Ardmore High School students received inspiration Friday from someone who used to sit where they do.
Judge David Lewis, presiding judge for the Oklahoma Criminal Court of Appeals, is a 1976 AHS graduate, the first class that attended school in the current building.
“It was a pleasure being back in my hometown, telling them about dreams, commitment and sacrifice,” Lewis said. “There are beautiful, bright young people here.”
He is the first African-American to serve on the court, as well as the first African-American to be the vice presiding judge and presiding judge.
Lewis spoke to the students about what he referred to as DCS – dream, commitment and sacrifice.
“My encouragement to you is that you can do anything,” he said, as he related stories about growing up on O Street and being the first in his family to be a lawyer.
He read the three letters he received after taking the Oklahoma Bar Exam, the first two saying he didn’t pass and the latter finally passing the exam.
“I could have quit after the first letter,” Lewis said. “If I had quit, I wouldn’t be on the state’s high court and wouldn’t be doing the things I’m doing today.”
Students found the speech inspiring, and many crowded around afterwards to ask the judge more questions.
When asked about his inspiration, Lewis referenced his family, teachers and community in Ardmore.
“I was a pitcher of water.

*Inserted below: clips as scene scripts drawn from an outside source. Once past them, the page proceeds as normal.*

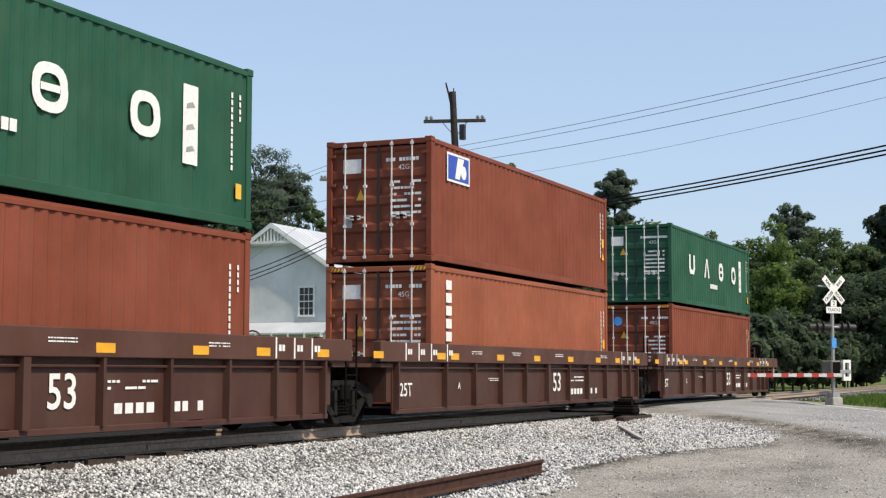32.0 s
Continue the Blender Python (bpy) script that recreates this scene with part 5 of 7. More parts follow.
for k, (x, y, yaw, ln) in enumerate(((17.1, -1.36, 6, 0.75), (16.2, -1.50, 3, 0.9), (18.2, -1.25, -2, 0.5), (15.1, -1.62, 5, 0.7), (20.6, -1.30, 3, 0.45), (13.9, -1.75, 8, 0.6), (24.4, -1.35, 1, 0.5))):
    tp = new("old_tie_piece", mesh_of(bprism([(-ln / 2, -0.05), (-ln * 0.3, -0.075), (ln * 0.35, -0.06), (ln / 2, -0.01), (ln * 0.42, 0.06), (-ln * 0.4, 0.07)], "z", 0, 0.07), "old_tie_piece"))
    tp.data.materials.append(M["tie"])
    tp.matrix_basis = pose(x, y, bed(x, y) + 0.005, 0, 3 - k, yaw)
    tagged(tp, "splintered dark scrap of old timber tie", "timber scrap", "tie scraps")

# the white line along the road's far edge
def edge_line():
    bm = bmesh.new()
    u = Vector((ROAD_N.y, -ROAD_N.x)) * -1
    p0 = ROAD_NEAR - ROAD_N * 6.55
    prev = None
    for k in range(60):
        c = p0 - u * (k * 0.35 - 1.0)
        row = [bm.verts.new((q.x, q.y, bed(q.x, q.y) + 0.012)) for q in (c, c - ROAD_N * 0.12)]
        if prev:
            bm.faces.new((prev[0], row[0], row[1], prev[1]))
        prev = row
    return bm


line = new("road_edge_line", mesh_of(edge_line(), "road_edge_line"))
line.data.materials.append(M["white_mark"])
tagged(line, "worn white painted line on grey asphalt", "road marking", kind="structure")



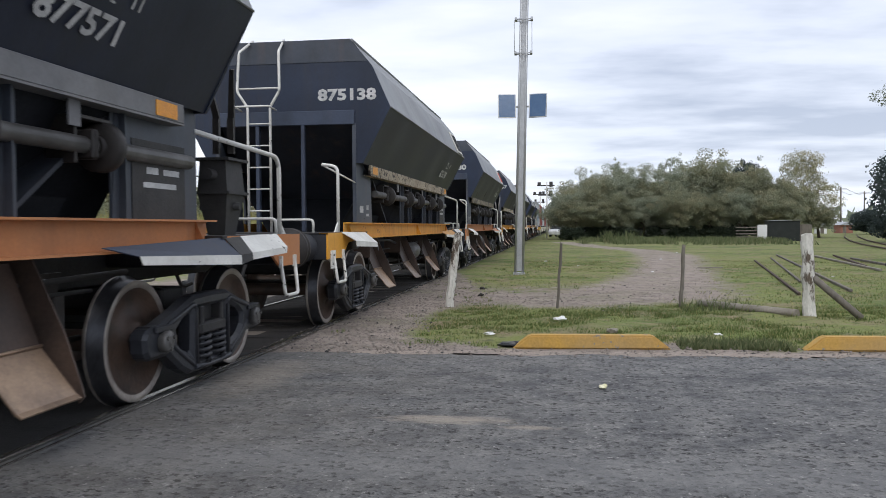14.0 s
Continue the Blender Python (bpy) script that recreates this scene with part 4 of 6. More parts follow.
def relay_box_mesh(bm):
    box(bm, 0.66, 1.0, -0.20, 0.20, 0.45, 0.70, 0.02)
    box(bm, 0.64, 1.02, -0.22, 0.22, 0.69, 0.715)
    box(bm, 0.78, 0.86, -0.18, -0.15, 0.71, 1.15)
    box(bm, 0.78, 0.86, 0.15, 0.18, 0.71, 1.15)


def pipe_mesh(bm):
    tube(bm, bend([(0.85, -4.4, 1.08), (0.85, -1.2, 1.06), (0.80, 0.2, 0.92), (0.80, 3.9, 0.98)], 0.2), 0.022, 6)
    tube(bm, bend([(0.70, -3.6, 0.90), (0.70, 3.6, 0.86)], 0.2), 0.016, 6)


def marker_mesh(bm):
    box(bm, 0, 0.006, -0.16, 0.16, -0.055, 0.055)


def gear_box_mesh(bm):
    # tapered drive box at the end of the shaft
    v = [[bm.verts.new((x, y, z)) for x, y in ((0.98 - a, -0.20 * k), (0.98 + a, -0.20 * k), (0.98 + a, 0.20 * k), (0.98 - a, 0.20 * k))] for z, a, k in ((1.24, 0.08, 0.6), (1.62, 0.14, 1.0), (1.92, 0.12, 0.9))]
    bm.faces.new(v[0][::-1]), bm.faces.new(v[2])
    quad_faces(bm, v[0], v[1]), quad_faces(bm, v[1], v[2])
    for z in (1.62, 1.92):
        box(bm, 0.81, 1.15, -0.23, 0.23, z - 0.012, z + 0.012)
    tube(bm, [(0.98, -0.30, 1.78), (0.98, 0.30, 1.78)], 0.05, 8)
    tube(bm, [(0.80, 0.0, 1.5), (1.18, 0.0, 1.5)], 0.035, 8)


def gear_lever_mesh(bm):
    for x, k in ((0.88, -0.06), (1.02, 0.05)):
        box(bm, x - 0.03, x + 0.03, -0.02, 0.02, 1.98, 2.30)
        sheet(bm, [(x - 0.03, 0.0, 2.30), (x + 0.03, 0.0, 2.30), (x + 0.02 + k, 0.12, 2.72), (x - 0.02 + k, 0.12, 2.72)], 0.03)


def patch_mesh(bm):
    # white painted square on the upper side
    sheet(bm, [(1.590, -0.42, 3.09), (1.590, 0.42, 3.09), (1.372, 0.42, 3.58), (1.372, -0.42, 3.58)], 0.02)


def patch_mark_mesh(bm):
    for a, b in ((-0.30, -0.22), (-0.08, 0.0), (0.08, 0.26)):
        sheet(bm, [(1.573, a, 3.15), (1.573, b, 3.15), (1.404, b, 3.53), (1.404, a, 3.53)], 0.026)


def side_field_mesh(bm):
    # dark painted field on the sloping side
    sheet(bm, [(1.195 + 0.017, -0.95, 2.287), (1.195 + 0.017, 0.95, 2.287), (1.50 + 0.017, 0.80, 2.862), (1.50 + 0.017, -0.80, 2.862)], 0.002)


def number_back_mesh(bm):
    box(bm, -0.62, 0.60, -0.004, 0.0, -0.16, 0.16)


def load_plate_mesh(bm):
    box(bm, 0.0, 0.006, 0.0, 0.80, -0.32, 0.28)


def hook_mesh(bm):
    box(bm, 0, 0.02, -0.03, 0.03, -0.08, 0.10)
    box(bm, 0, 0.02, -0.03, 0.08, -0.12, -0.08)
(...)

I had so much in me, but they kept pouring more in until I ran over,” he said.
Junior Rhyhiem Gaines works at the HFV Wilson Community Center and was inspired by Lewis’ persistence.
“It made me feel like I can better myself and inspire the kids at my workplace,” Gaines said.
Senior Tien Nguyen plans to study environmental engineering at the University of Oklahoma. To prepare, he has taken Advance Placement Chemistry and AP Literature.
“I will need lots of science, but the judge said if you stick to it and try your best, anything is possible,” Nguyen said.
Senior Fredrick Johnson said he plans to be a chef or music producer. He has already figured out what to say to the naysayers.
“One day it might be my song they are listening to or my food they are eating,” he said. “It felt good to see someone pursue his dreams and not quit.”